**What is being asked:** Seek out every line containing the word "speck", and copy each.

**Raw data:**
--------------------------------
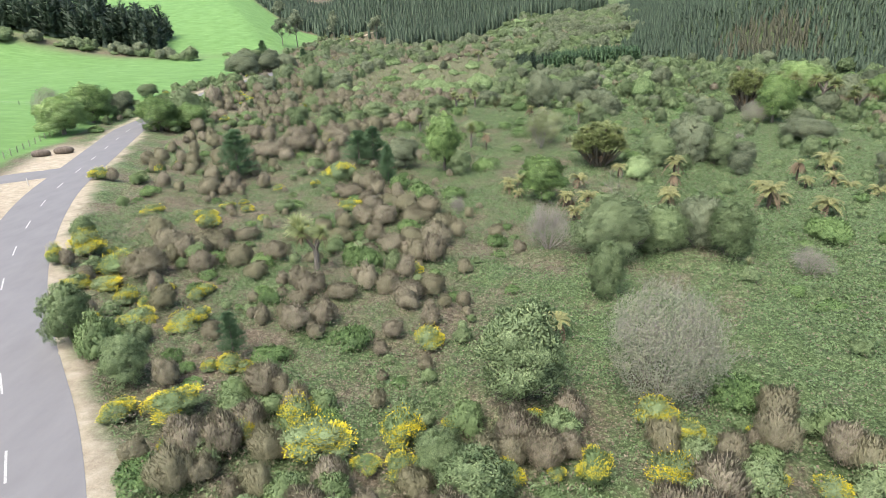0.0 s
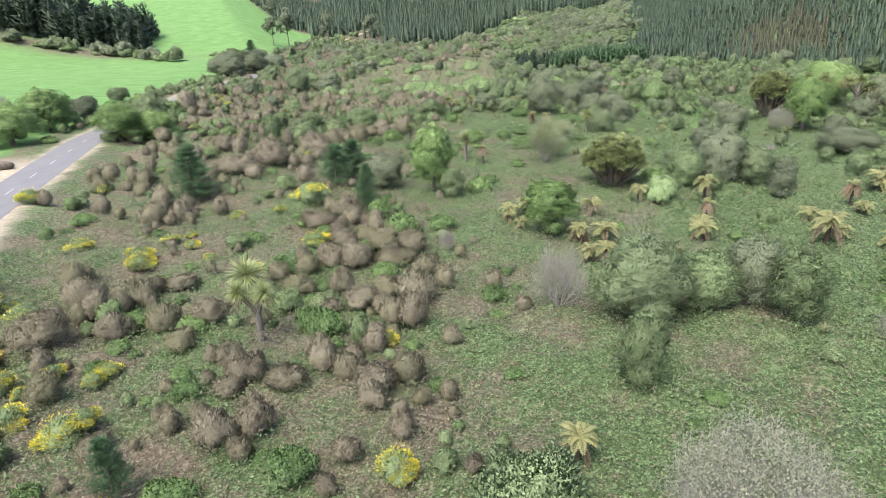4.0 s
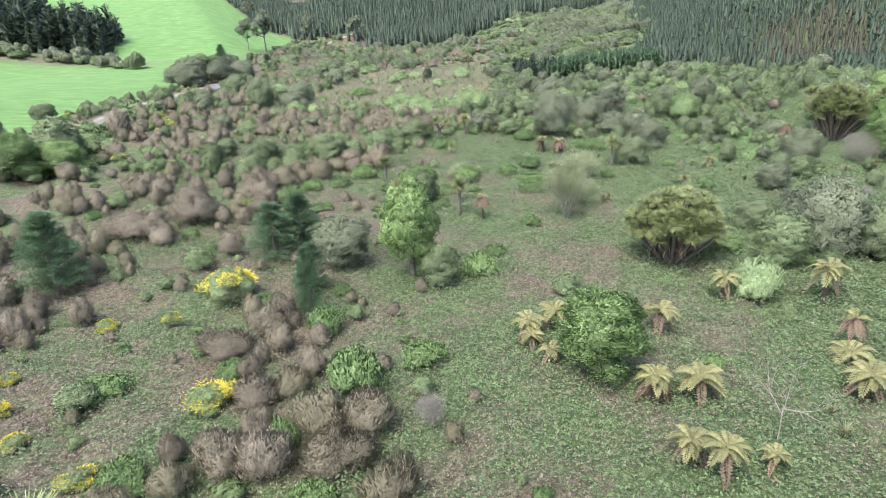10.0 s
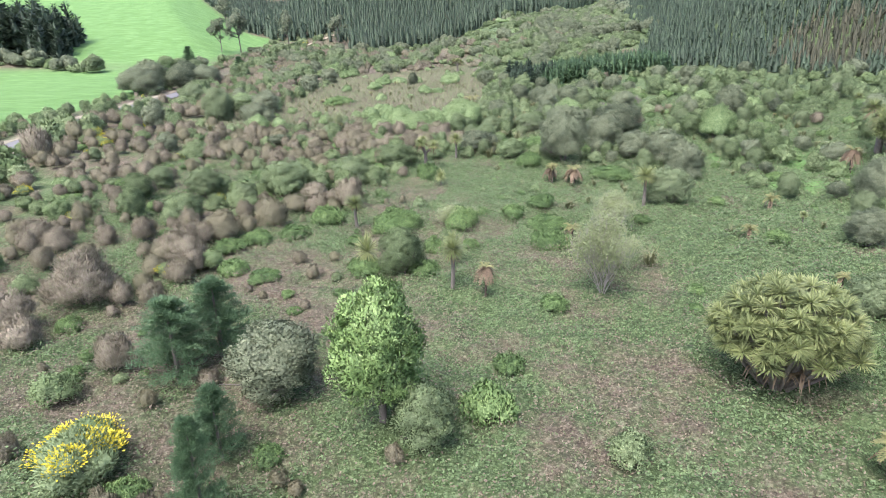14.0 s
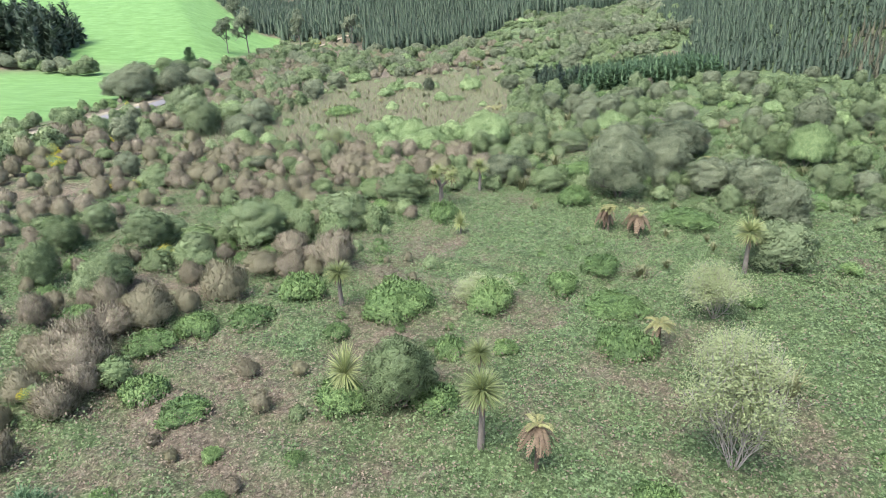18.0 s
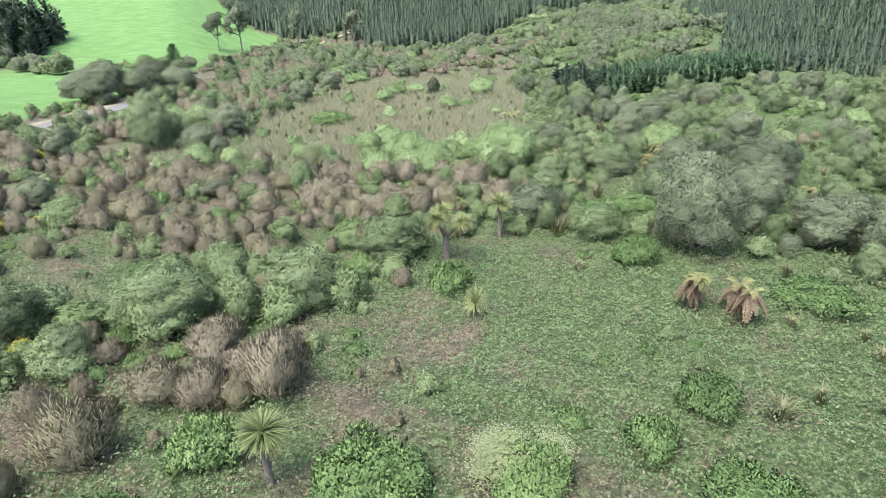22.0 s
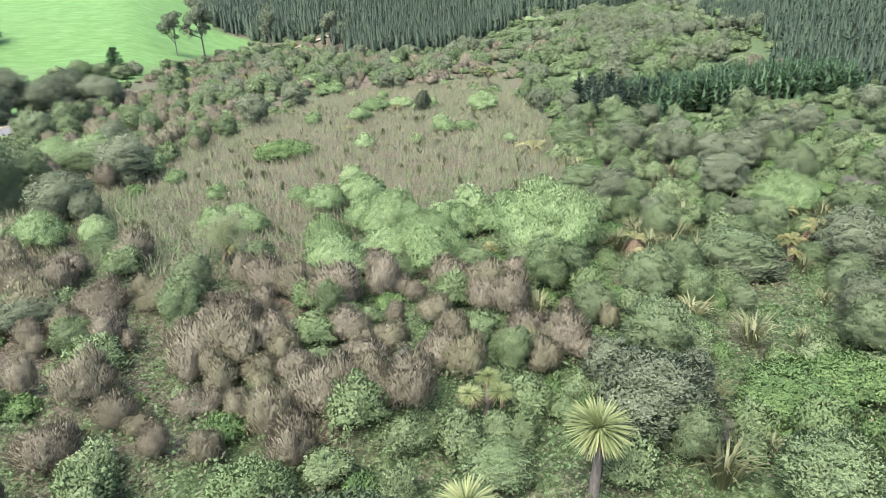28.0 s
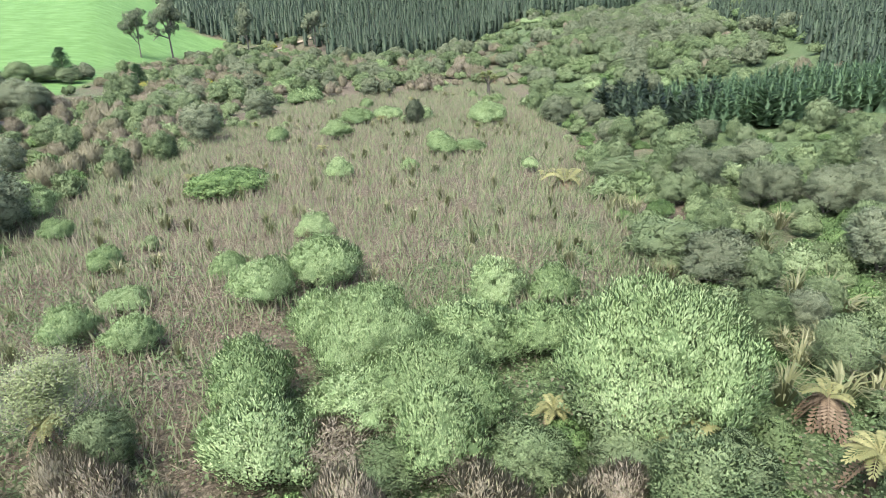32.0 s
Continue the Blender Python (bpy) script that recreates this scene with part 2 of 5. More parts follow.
def leaf_material(name, dark, mid, light, accent=None, other=None, rough=0.6, through_light=0.28, share=0.14, cells=0.0, stretch=(1, 1, 1)):
    """Foliage in three tones, varied between plants, sprays and leaves, with painted shade on inner masses; some plants
    and leaves take another colour.
    """
    m, N, L, B = nodes(name)
    geo, info, at = N.new("ShaderNodeNewGeometry"), N.new("ShaderNodeObjectInfo"), N.new("ShaderNodeAttribute")
    at.attribute_name = "tone"
    plant = math_node(N, L, "FRACT", math_node(N, L, "ADD", info.outputs["Random"], at.outputs["Fac"]))
    v = math_node(N, L, "ADD", math_node(N, L, "MULTIPLY", geo.outputs["Random Per Island"], 0.3), math_node(N, L, "MULTIPLY", plant, 0.45))
    spray_and_shade = N.new("ShaderNodeAttribute")
    spray_and_shade.attribute_name = "spray_and_shade"
    v = math_node(N, L, "ADD", v, math_node(N, L, "MULTIPLY", spray_and_shade.outputs["Fac"], 0.62))
    if cells:
        cell, mp, one = N.new("ShaderNodeTexVoronoi"), N.new("ShaderNodeMapping"), N.new("ShaderNodeSeparateColor")
        cell.inputs["Scale"].default_value = cells
        mp.inputs["Scale"].default_value = stretch
        L.new(geo.outputs["Position"], mp.inputs[0])
        L.new(mp.outputs[0], cell.inputs["Vector"])
        L.new(cell.outputs["Color"], one.inputs[0])
        speck = math_node(N, L, "MULTIPLY", math_node(N, L, "SUBTRACT", one.outputs[0], 0.3), 0.26)
    else:
        speck = math_node(N, L, "MULTIPLY", math_node(N, L, "SUBTRACT", noise_node(N, L, 8.0, 5, 0.75), 0.42), 0.6)
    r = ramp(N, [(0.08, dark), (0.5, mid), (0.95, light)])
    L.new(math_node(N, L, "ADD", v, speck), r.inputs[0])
    col = r.outputs[0]
    if accent:
        pick_leaf = math_node(N, L, "GREATER_THAN", math_node(N, L, "FRACT", math_node(N, L, "MULTIPLY", geo.outputs["Random Per Island"], 17.31)), 1 - share)
        col = mixrgb(N, L, pick_leaf, col, accent)
    if other:  # some plants turn towards another colour
        turn = math_node(N, L, "FRACT", math_node(N, L, "MULTIPLY", info.outputs["Random"], 7.13))
        col = mixrgb(N, L, math_node(N, L, "MULTIPLY", math_node(N, L, "POWER", turn, 2.0), 0.8), col, other)
    patch = noise_node(N, L, 1.1, 3)
    col = mixrgb(N, L, math_node(N, L, "MULTIPLY", patch, 0.3), col, dark, "MIX")
    L.new(col, B.inputs["Base Color"])
    B.inputs["Roughness"].default_value = rough
    B.inputs["Specular IOR Level"].default_value = 0.3
    last = B.outputs[0]
    if through_light:
        tr, mx = N.new("ShaderNodeBsdfTranslucent"), N.new("ShaderNodeMixShader")
        L.new(col, tr.inputs[0])
        mx.inputs[0].default_value = through_light
        L.new(last, mx.inputs[1])
        L.new(tr.outputs[0], mx.inputs[2])
        last = mx.outputs[0]
    L.new(last, N["Material Output"].inputs[0])
    return m


def bark_material(name, a, b, scale=9):
    m, N, L, B = nodes(name)
    f = noise_node(N, L, scale, 6, 0.7, (1, 1, 0.25))
    r = ramp(N, [(0.3, a), (0.7, b)])
    L.new(f, r.inputs[0])
    L.new(r.outputs[0], B.inputs["Base Color"])
    bump = N.new("ShaderNodeBump")
    bump.inputs["Strength"].default_value, bump.inputs["Distance"].default_value = 0.6, 0.03
    L.new(f, bump.inputs["Height"])
    L.new(bump.outputs[0], B.inputs["Normal"])
    B.inputs["Roughness"].default_value = 0.85
    return m


HEATH = leaf_material("heath_foliage", (0.138, 0.122, 0.091), (0.245, 0.219, 0.166), (0.36, 0.328, 0.255), (0.2, 0.215, 0.125), (0.21, 0.215, 0.125), share=0.16, cells=26, stretch=(1, 1, 0.3))
OLIVE = leaf_material("olive_foliage", (0.105, 0.145, 0.068), (0.205, 0.28, 0.14), (0.325, 0.41, 0.225), None, (0.14, 0.215, 0.085), cells=16)
KANUKA = leaf_material("small_dark_olive_foliage", (0.085, 0.125, 0.056), (0.17, 0.242, 0.115), (0.28, 0.37, 0.192), None, (0.2, 0.255, 0.145), cells=16)
GREEN = leaf_material("bright_low_foliage", (0.061, 0.110, 0.040), (0.132, 0.220, 0.077), (0.231, 0.341, 0.132), cells=16)
BROAD = leaf_material("broad_leaf_foliage", (0.1, 0.165, 0.055), (0.22, 0.355, 0.12), (0.44, 0.58, 0.26), rough=0.45, cells=12)
GREY = leaf_material("grey_green_foliage", (0.12, 0.148, 0.09), (0.19, 0.23, 0.145), (0.262, 0.31, 0.2), cells=18)
DARKLEAF = leaf_material("dark_foliage", (0.061, 0.083, 0.050), (0.138, 0.171, 0.105), (0.264, 0.308, 0.198), cells=15)
WILLOW = leaf_material("willow_foliage", (0.12, 0.19, 0.078), (0.26, 0.37, 0.175), (0.42, 0.53, 0.29), cells=20, stretch=(1, 1, 0.4))
PALE = leaf_material("sparse_willow_foliage", (0.165, 0.205, 0.1), (0.245, 0.295, 0.145), (0.34, 0.39, 0.21))
VEIL = leaf_material("thin_grey_leaves", (0.16, 0.175, 0.12), (0.23, 0.25, 0.175), (0.34, 0.355, 0.275))
YOUNGPINE = leaf_material("young_pine_needles", (0.042, 0.082, 0.04), (0.08, 0.146, 0.071), (0.125, 0.21, 0.105), cells=4, stretch=(1, 1, 0.6))
PINE = leaf_material("pine_needles", (0.026, 0.044, 0.028), (0.047, 0.078, 0.047), (0.08, 0.122, 0.074), cells=1.3, stretch=(1, 1, 0.6))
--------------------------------
**Answer for the task:**
        speck = math_node(N, L, "MULTIPLY", math_node(N, L, "SUBTRACT", one.outputs[0], 0.3), 0.26)
        speck = math_node(N, L, "MULTIPLY", math_node(N, L, "SUBTRACT", noise_node(N, L, 8.0, 5, 0.75), 0.42), 0.6)
    L.new(math_node(N, L, "ADD", v, speck), r.inputs[0])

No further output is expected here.